Financial markets overwhelmingly think that policymakers will keep interest rates on hold at 5.25 per cent, but the fall in inflation today increases the chances of them being cut in the summer.
Chancellor Jeremy Hunt did little to dismiss this idea when reacting to the latest inflation figures and said it could pave the way for the BoE to cut interest rates.
He said: “Families today will heave a sigh of relief that we are firmly on track to bring inflation down to its target of 2 per cent. This is the lowest headline rate for two-and-a-half years.
“But most encouragingly food inflation, which was nearly 20 per cent a year ago, is now just 5 per cent.
“And what this shows is that the plan to bring inflation down – it was over 11 per cent when Rishi Sunak became Prime Minister, now just 3.4 per cent – that plan is working but we do need to stick to it and see it right the way through.”
The ONS figures also showed that food price inflation fell back to 5 per cent in February, down from 7 per cent the previous month. On a monthly basis, food inflation lifted by 0.2 per cent – far lower than the steep rises seen a year earlier.
Prices in restaurants and cafes also eased back, with the annual rate of inflation falling to 6.7 per cent last month from 8.2 per cent in January.
Grant Fitzner, chief economist at the ONS, said: “Inflation eased in February to its lowest rate for nearly two-and-a-half years.
“Food prices were the main driver of the fall, with prices almost unchanged this year compared with a large rise last year, while restaurant and cafe price rises also slowed.
“These falls were only partially offset by price rises at the pump and a further increase in rental costs.”
The ONS added that it was not seeing any sign yet of an impact on consumer prices from the Red Sea disruption, following attacks from Houthi rebels on cargo ships going through the trade route in recent months.

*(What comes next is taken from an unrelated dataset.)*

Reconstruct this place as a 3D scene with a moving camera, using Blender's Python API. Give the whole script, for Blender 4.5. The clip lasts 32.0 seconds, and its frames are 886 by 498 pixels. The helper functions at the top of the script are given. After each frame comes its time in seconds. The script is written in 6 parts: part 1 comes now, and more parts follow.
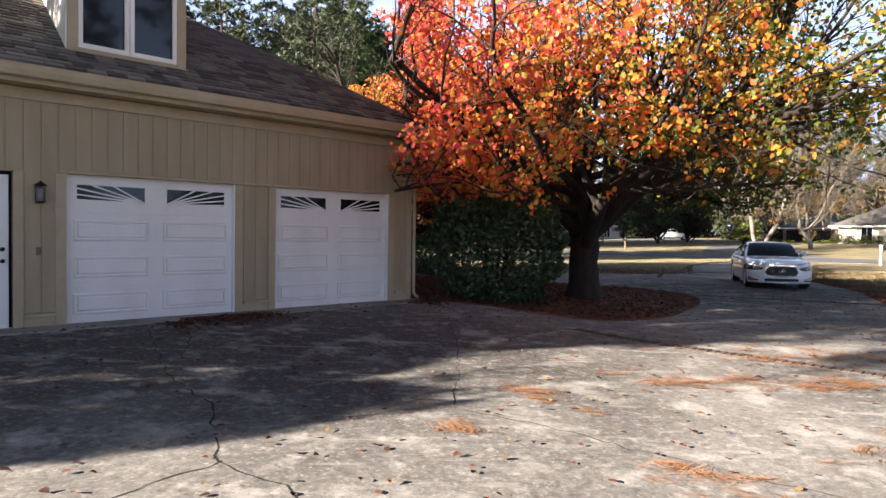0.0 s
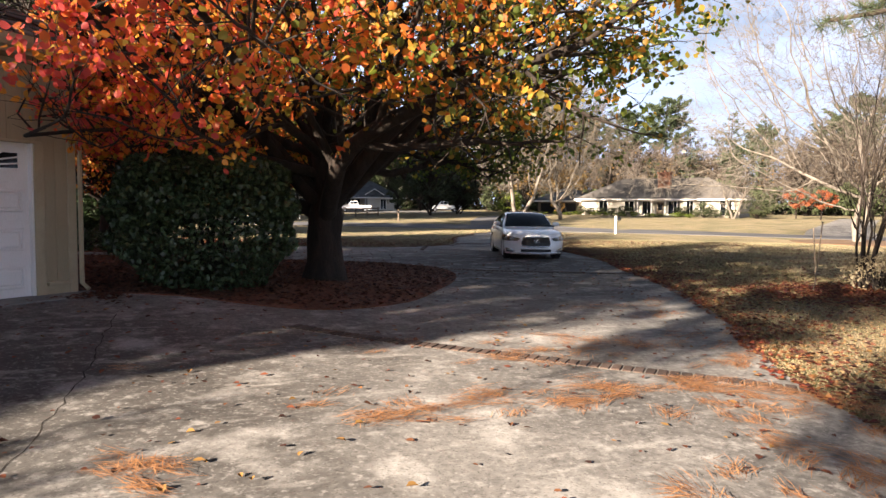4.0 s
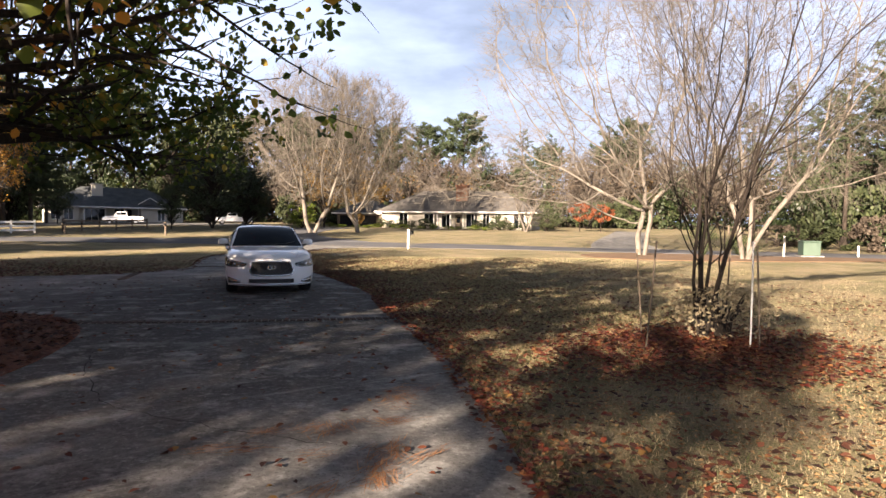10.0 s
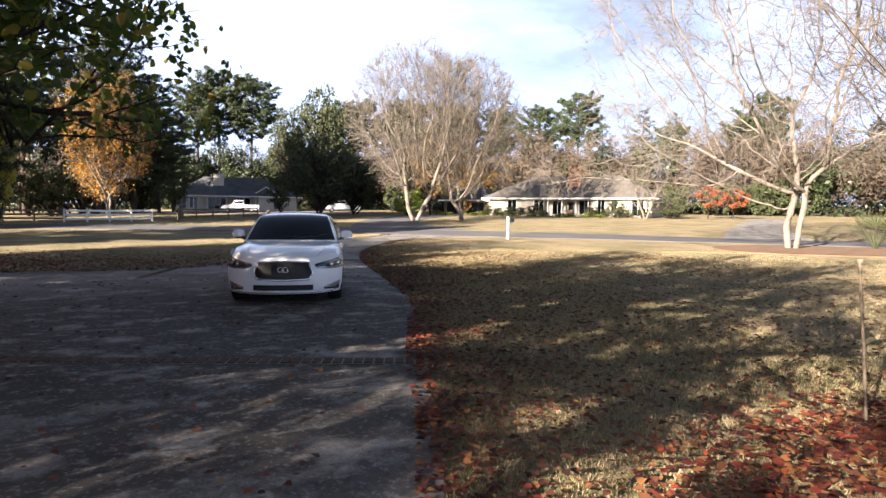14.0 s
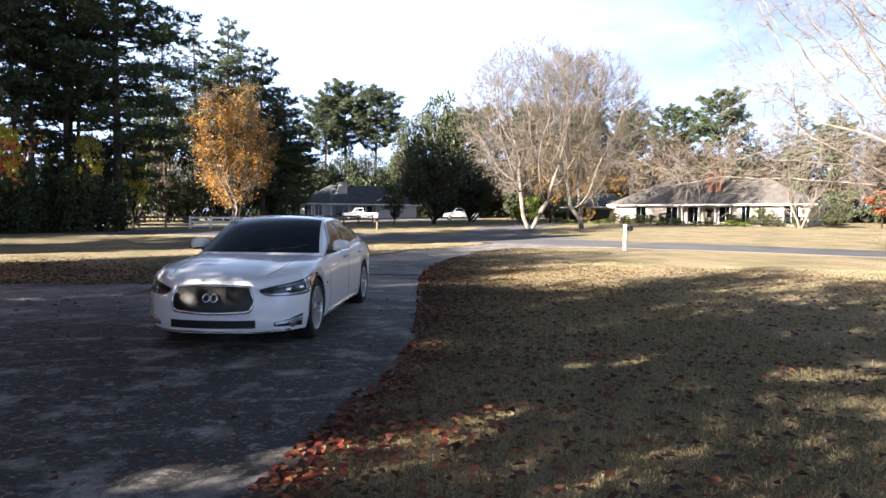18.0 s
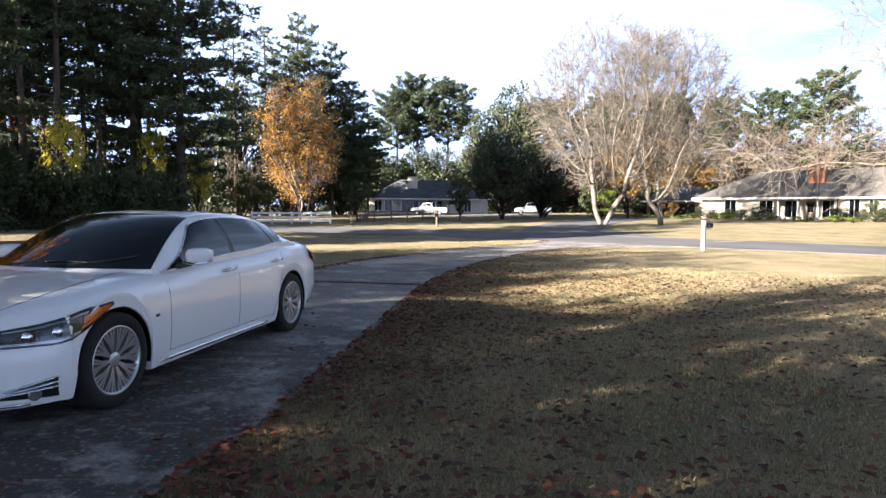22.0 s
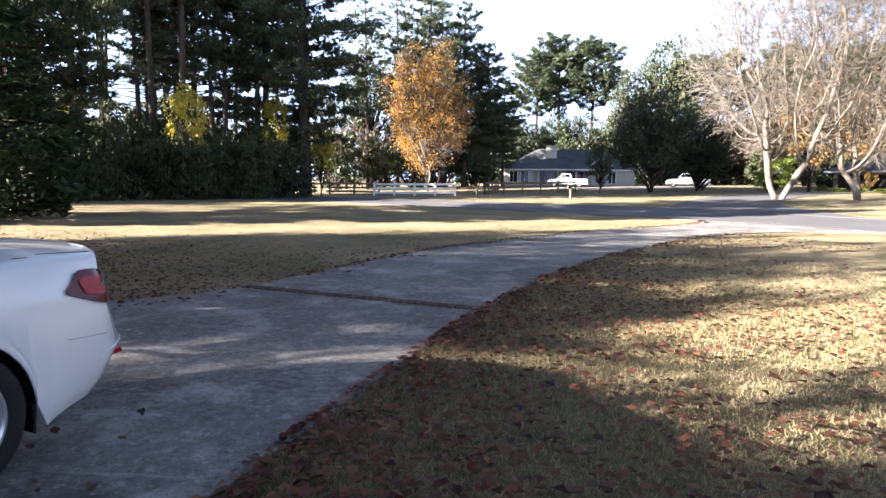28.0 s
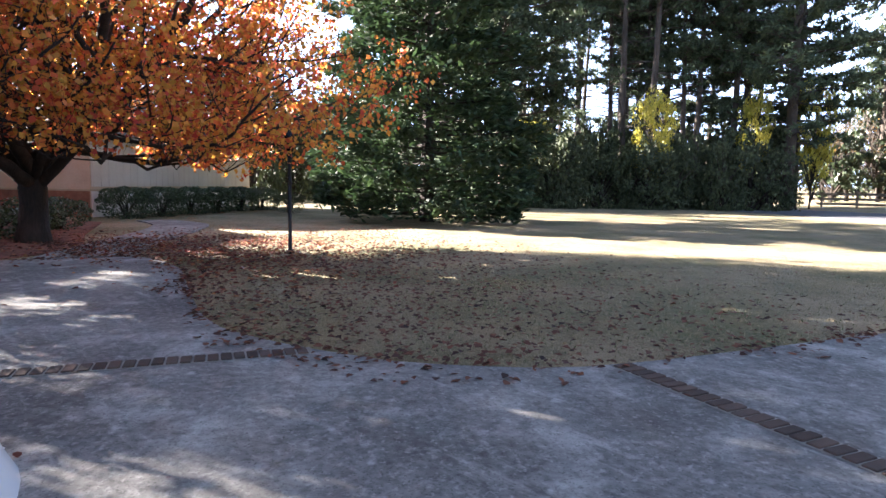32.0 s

Paula Bejarano Carbo, economist at the National Institute for Economic Research, said: “Annual CPI inflation was 3.4 per cent in February, falling from 4.0 per cent in January, driven by downward contributions from food and alcoholic beverages.
“This figure represents the lowest annual CPI inflation figure since September 2021 and possibly signals that the MPC can start to cut interest rates in the coming months – though we don’t expect any change at tomorrow’s meeting.”
Paul Dales, chief UK economist at Capital Economics, said: The second bigger-than-expected fall in CPI inflation in as many months, from 4 per cent in January to 3.4 per cent in February (BoE 3.5 per cent, consensus 3.5 per cent, CE 3.4 per cent), probably won’t make the BoE sound any more dovish when it leaves interest rates at 5.25 per cent tomorrow.
“But our view that inflation will fall below 2 per cent in April and then ease towards 1 per cent suggests the BoE may have to start cutting rates in the summer and reduce them to 3 per cent next year.”